Crédit Photo : www.prefac.com

Les concours pour accéder à une place à l’Université d’Etat d’Haïti ne sont pas toujours faciles. Ce sont les plus motivés-es et déterminés-es qui y trouvent une place. Parfois, les postulants-es sont obligés-es de faire des choix qui s'opposent à leurs filières d’études étant en classe terminale, ce qui amplifie la nécessité de bien maitriser les différentes matières en rapport avec les options choisies.
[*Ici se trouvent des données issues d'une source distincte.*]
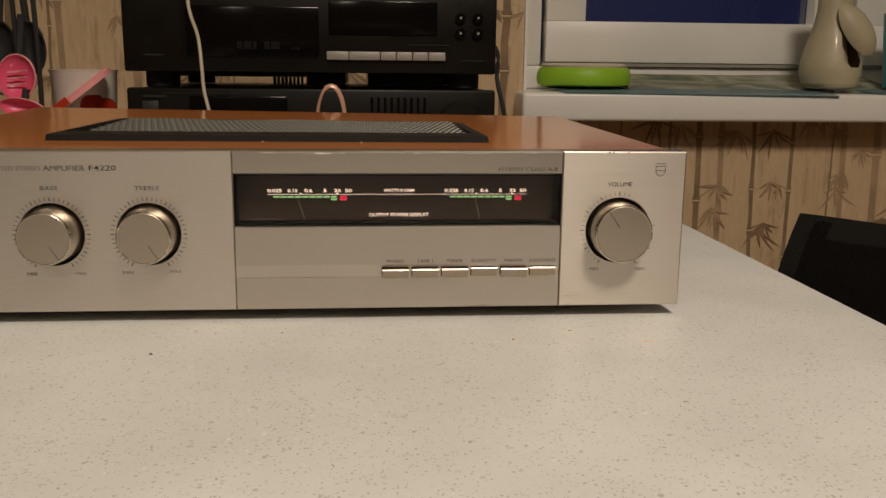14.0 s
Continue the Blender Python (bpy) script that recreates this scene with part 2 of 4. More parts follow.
CABINET = wood("cabinet_wood", (0.13, 0.060, 0.022), (0.26, 0.13, 0.05), 0.4)
YELLOW = plain("yellow_plastic", (0.70, 0.50, 0.06), 0.4)
LEAF = plain("green_plastic", (0.03, 0.12, 0.03), 0.4)
ORANGE = plain("orange_crumb", (0.72, 0.36, 0.08), 0.7, 0, 0.3, 900)
TAN = plain("tan_crumb", (0.42, 0.27, 0.14), 0.7, 0, 0.3, 900)
CHIP_GLINT = plain("bare_metal_chip_glint", (0.86, 0.83, 0.78), 0.5, 0.35)
SCRATCH = plain("fine_scratch", (0.46, 0.41, 0.35), 0.5, 0.6)
NIGHT = glow("night_sky", (0.0075, 0.0095, 0.036), 1.0)
WINDOW_GLASS = pane("window_glass", (0.9, 0.92, 0.95), 0.01)


# ---- mesh helpers ----


def adopt(ob, parent):
    """Hangs ob, built in world places, under a thing (an Empty) or under a part."""
    ob.parent = parent
    if parent is not None and parent.type == "EMPTY":
        ob.matrix_parent_inverse = Matrix.Translation(-parent.location)


def finish(name, bm, material, parent=None, label="", smooth=True):
    me = bpy.data.meshes.new(name)
    bmesh.ops.recalc_face_normals(bm, faces=bm.faces)
    bm.to_mesh(me)
    bm.free()
    me.materials.append(material)
    if smooth:
        me.shade_smooth()
        me.set_sharp_from_angle(angle=radians(35))
    ob = new(name, me)
    adopt(ob, parent)
    if label:
        ob["label"] = label
    return ob


part = finish


def thing(name, place, label, category, group="", kind=""):
    ob = new(name)
    ob.location = place
    return tagged(ob, label, category, group, kind)


def add_box(bm, x0, x1, y0, y1, z0, z1, bevel=0.0, segments=2):
    geo = bmesh.ops.create_cube(bm, size=1, matrix=Matrix.LocRotScale(((x0 + x1) / 2, (y0 + y1) / 2, (z0 + z1) / 2), None, (x1 - x0, y1 - y0, z1 - z0)))
    if bevel:
        edges = list({e for v in geo["verts"] for e in v.link_edges})
        bmesh.ops.bevel(bm, geom=edges, offset=bevel, segments=segments, affect="EDGES", profile=0.5)
    return bm


def box(x0, x1, y0, y1, z0, z1, bevel=0.0, segments=2):
    return add_box(bmesh.new(), x0, x1, y0, y1, z0, z1, bevel, segments)


def add_lathe(bm, profile, m=None, n=48, turn=math.tau):
    """Turns (radius, height) points round z, then poses them by m."""
    m = m or Matrix()
    rings = []
    for r, h in profile:
        if r < 1e-7:
            rings.append([bm.verts.new(m @ Vector((0, 0, h)))])
        else:
            rings.append([bm.verts.new(m @ Vector((r * math.cos(turn * i / n), r * math.sin(turn * i / n), h))) for i in range(n)])
    for a, b in zip(rings, rings[1:]):
        for i in range(n):
            j = (i + 1) % n
            if len(a) == 1 and len(b) == 1:
                continue
            if len(a) == 1:
                bm.faces.new((a[0], b[i], b[j]))
            elif len(b) == 1:
                bm.faces.new((a[i], a[j], b[0]))
            else:
                bm.faces.new((a[i], a[j], b[j], b[i]))
    return bm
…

Par ailleurs, dans l’objectif d’aider les postulants-es à faire beaucoup plus d’efforts afin de réussir les concours, la majorité des accompagnateurs-trices utilisent des mots, des gestes ayant rapport à la violence verbale et psychologique. Janes, professeur dans une pré-fac de Médecine explique les raisons de ces comportements jugés importants pour les postulants-es. «  Je crois que dans la majorité des cas, les postulants-es ne comprennent pas la grandeur de la lutte de préparer un concours pour l’UEH. La majorité d’entre-eux-elles ne prennent pas à cœur le processus. Pour cela, nous sommes obligés de les intimider pour les aider à être beaucoup plus motivés ».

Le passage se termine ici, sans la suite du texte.